Since 2006 he has sailed on many kinds of ships: liquefied gas carriers, crude oil supertankers, vehicle carriers, wood-chip carriers sailing from the Amazon to Japan for the paper industry, and bulk carriers such as the one on which he is currently working, unloading tens of thousands of tonnes of soybeans from Canada, where it was minus 30 degrees Celsius when the ship was loaded.
The crew numbers 22, all Indian. Communication is therefore easy and the atmosphere on board is pleasant, helped by a chief cook whose skills he appreciates.
His present contract lasts six months, which is unusual; the usual pattern is four months on board followed by three months with his family.
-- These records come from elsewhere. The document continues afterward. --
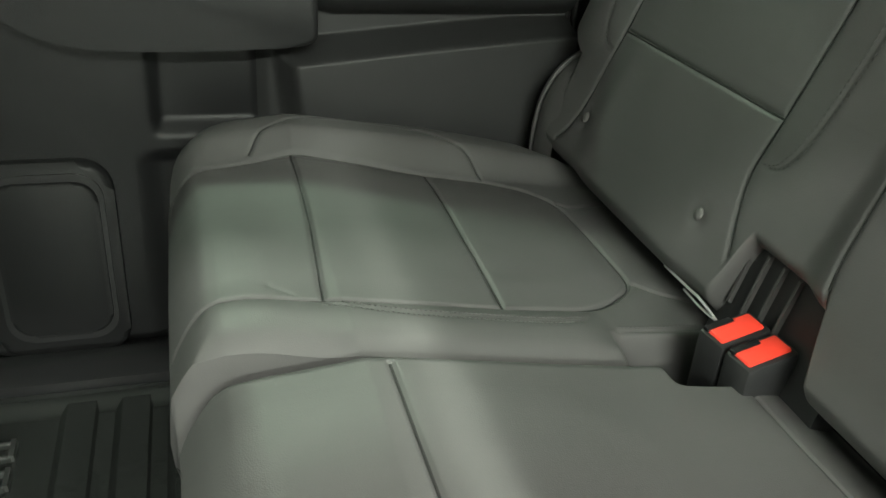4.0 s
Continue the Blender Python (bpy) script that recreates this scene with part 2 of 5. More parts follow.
def tube(pts, radius, sides=10, flat=1.0, up=(0, 0, 1)):
    """A bar of round or flattened section along a line."""
    bm = bmesh.new()
    rings = []
    p = [Vector(q) for q in pts]
    for i, q in enumerate(p):
        d = (p[min(i + 1, len(p) - 1)] - p[max(i - 1, 0)]).normalized()
        s = d.cross(Vector(up))
        s = s.normalized() if s.length > 1e-4 else Vector((1, 0, 0))
        u = s.cross(d).normalized()
        r = radius[i] if isinstance(radius, (list, tuple)) else radius
        rings.append([bm.verts.new(q + s * (r * math.cos(2 * math.pi * k / sides)) + u * (r * flat * math.sin(2 * math.pi * k / sides))) for k in range(sides)])
    for a, b in zip(rings, rings[1:]):
        for k in range(sides):
            bm.faces.new((a[k], a[(k + 1) % sides], b[(k + 1) % sides], b[k]))
    bm.faces.new(list(reversed(rings[0])))
    bm.faces.new(rings[-1])
    return bm


def sweep(pts, section, up=(0, 0, 1)):
    """A closed section, given as (side, up) offsets, swept along a line."""
    bm = bmesh.new()
    p = [Vector(q) for q in pts]
    rings = []
    for i, q in enumerate(p):
        d = (p[min(i + 1, len(p) - 1)] - p[max(i - 1, 0)]).normalized()
        s = d.cross(Vector(up)).normalized()
        u = s.cross(d).normalized()
        rings.append([bm.verts.new(q + s * a + u * b) for a, b in section])
    n = len(section)
    for a, b in zip(rings, rings[1:]):
        for k in range(n):
            bm.faces.new((a[k], a[(k + 1) % n], b[(k + 1) % n], b[k]))
    bm.faces.new(list(reversed(rings[0])))
    bm.faces.new(rings[-1])
    return bm


def ribbon(name, rows, parent, mat=None, label="", thick=0.0013, n=10):
    """Belt webbing: rows of (place, unit across, width), with the lengthwise measure kept in its UV map."""
    mat = mat or WEBBING
    flat = np.array([[*p, *a, w] for p, a, w in rows], float)
    path = curve_points(flat, n)
    verts, uv, faces, run, cols = [], [], [], 0.0, 7
    for i, r in enumerate(path):
        place, across, w = r[:3], r[3:6] / np.linalg.norm(r[3:6]), r[6]
        if i:
            run += np.linalg.norm(place - path[i - 1][:3])
        ahead = path[min(i + 1, len(path) - 1)][:3] - path[max(i - 1, 0)][:3]
        normal = np.cross(across, ahead)
        normal = normal / (np.linalg.norm(normal) + 1e-9)
        for side in (0.5, -0.5):
            for k in range(cols):
                f = k / (cols - 1) - 0.5
                edge = 1.0 - 0.5 * (abs(f) > 0.49)
                verts.append(place + across * (f * w) + normal * (side * thick * edge))
                uv.append((f * w, run))
    step = 2 * cols
    for i in range(len(path) - 1):
        a, b = i * step, (i + 1) * step
        for k in range(cols - 1):
            faces.append((a + k, a + k + 1, b + k + 1, b + k))
            faces.append((a + cols + k + 1, a + cols + k, b + cols + k, b + cols + k + 1))
        faces.append((a + cols, a, b, b + cols))
        faces.append((a + cols - 1, a + step - 1, b + step - 1, b + cols - 1))
    return link_mesh(name, verts, faces, mat, parent, label, True, uv)


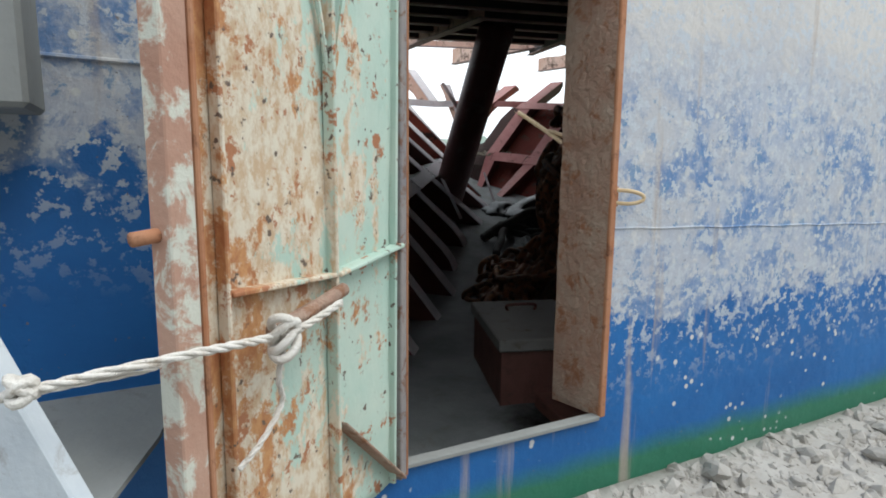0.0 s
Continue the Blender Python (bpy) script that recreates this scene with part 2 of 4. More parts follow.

From one contract to the next his company may assign him to any other ship.
He is chief engineer, an interesting and varied job that requires constant re-evaluation because regulations are always changing over time and from one country to another. He has no fixed working hours, must remain permanently available and never leaves his phone behind. If he is absent, he hands over his responsibilities to his second engineer. His team includes ten sailors out of the 22 on board. He admits that the workload is tiring but carries it with calm and a smile.
He sees little difference in workload between sea and port: the basic work, inspections and calculations, is greater at sea, but the atmosphere alongside is more rushed because port calls must be as short as possible.
He relaxes on board with DVDs and by reading books and magazines. He shows me his Rubik’s Cube, and a thousand-piece jigsaw is being reassembled in the sitting area of his cabin. There is also a gym, of which he is one of only two users.
He speaks with his family every day via Skype and WhatsApp. It is both a pleasure and a source of melancholy because, since she turned four, his daughter has become increasingly aware of his absences. Her requests for him to come home are hard to bear, and he says he finds it difficult to fall asleep after hearing them.
One of his best memories is a four-day call to load salt on Cedros Island, off the Mexican Pacific coast. His eyes light up as he recalls the welcome from the local people, the shared barbecues, the calm atmosphere and the transparent sea.
That almost paradisiacal description contrasts with his admission of fear when the sea rises, when the ship rolls and plunges and waves crash over the deck.
His greatest difficulty remains being far from his family.
He plans to sail until the age of forty in order to save enough money to buy land. His aim is to practise environmentally responsible farming. He will expand the small holding he already owns, together with a local-breed cow that produces only one litre of milk a day but of remarkable quality.